Farther to the east in Knoxville, DeFoe can identify with what Knight is talking about. As a teenager, he jumped headfirst into the tournament-fishing culture in east Tennessee.
“I grew up watching and learning from all those guys in the big regional circuits here,” DeFoe recalls. “Fishing against them is still a true gauge of competition because they are always on the water keeping up with what the fish are doing.”
DeFoe says two anglers in particular were instrumental in his career: Jason Nichols and Mark Mauldin, both from Knoxville.
“Jason took me under his wing as his team partner when I was just a teenager,” DeFoe says. “He was fishing the pro circuits at the time, so fishing with him in local events around here was a huge deal for me. He brought the cutting-edge tackle and techniques from the national tours, and I ate that stuff up.”
From there DeFoe went on to earn his stripes in the BFL Mountain and Choo Choo divisions before moving on to the pro level.
“Looking back on it, I consider myself especially blessed to have grown up in Knoxville,” DeFoe adds. “I don’t know that I could have learned so much about bass fishing so fast anywhere else.”
These days, any bass angler can compete in tournaments close to home thanks to weekend circuits such as the BFL and club events hosted by TBF. But for a professional angler who spends most of his time on the road, a strategic central base is important for balancing the logistics of the tournament trail. That’s another reason the area is ground zero for so many touring pros. Within a day’s drive in any direction are some of the most popular tournament waters in the nation.
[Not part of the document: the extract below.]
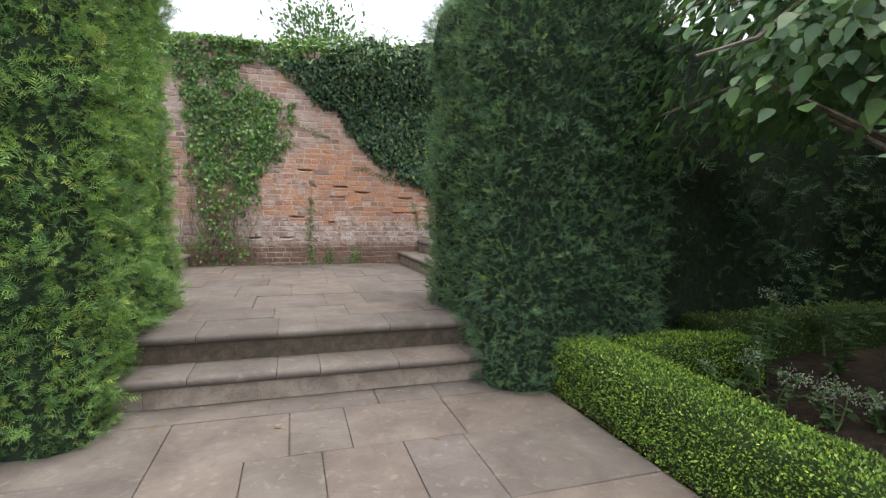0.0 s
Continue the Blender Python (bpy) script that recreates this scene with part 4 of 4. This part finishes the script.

Basically, east Tennessee has everything a bass angler wants and needs to one day make a go at it on the professional level. And that’s something that folks in the mountains and valleys of Rocky Top are right proud of.
“Bass fishing is more than a sport here,” Morgan says. “It’s a heritage and a culture – a way of life. People here work hard and play hard, and when they play, they work hard at fishing and hunting. It’s in their blood.”